Q: What currencies should I pay my remote employees in?

A: Best practice is to pay employees in their local currency to protect them from exchange rate risk. Contractors may prefer USD or EUR as a stable reference currency — negotiate this upfront and document it clearly. Use a global payroll platform with built-in FX management to handle conversions at competitive rates.

Q: How do global payroll providers handle country-specific mandatory benefits?

A: Reputable global payroll providers maintain in-country compliance expertise for each jurisdiction they support. They configure mandatory benefits — pension contributions, health insurance, paid leave, and statutory bonuses — into the payroll engine automatically, and update configurations when local laws change. Always confirm which countries a provider actively supports before committing.

Q: What should I do if a remote employee moves to a different country mid-year?

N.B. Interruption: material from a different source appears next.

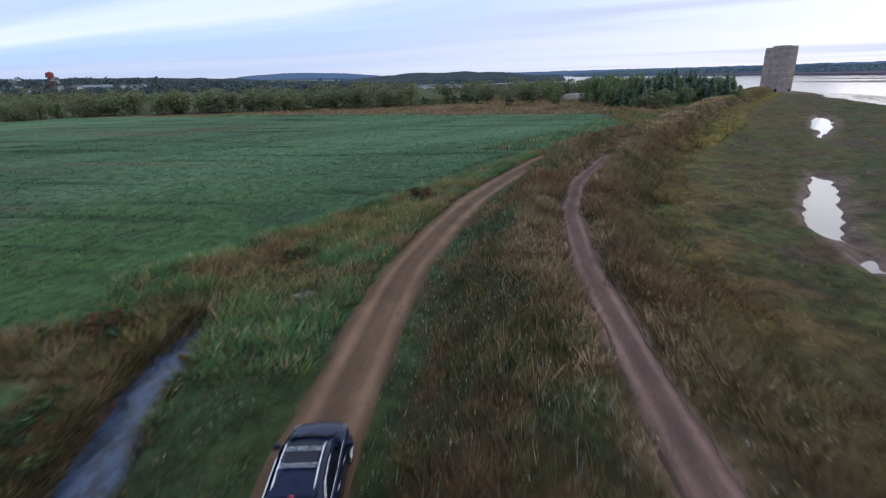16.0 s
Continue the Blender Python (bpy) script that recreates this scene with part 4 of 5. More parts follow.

A: Notify your payroll provider immediately. A country change triggers a new set of tax and compliance obligations — both in the country the employee is leaving and the country they are moving to. There may be final tax filings required in the old country and registration requirements in the new one. Most global payroll platforms have offboarding and onboarding workflows specifically for cross-border relocations.

 

The Bottom Line

Global remote work is one of the most powerful business tools available today — access to the best talent anywhere in the world, around the clock, without the constraints of a single geography. But the payroll infrastructure behind it needs to match that ambition.

Tax compliance across jurisdictions, currency management, worker classification, statutory benefits, and data privacy are not optional details — they are the foundation that makes global hiring sustainable. Companies that build this foundation deliberately, with the right partners and platforms, turn global payroll from a liability into a competitive advantage.

The businesses winning the global talent competition are not the ones with the deepest pockets. They are the ones that figured out how to pay people correctly, compliantly, and on time — wherever in the world those people happen to be.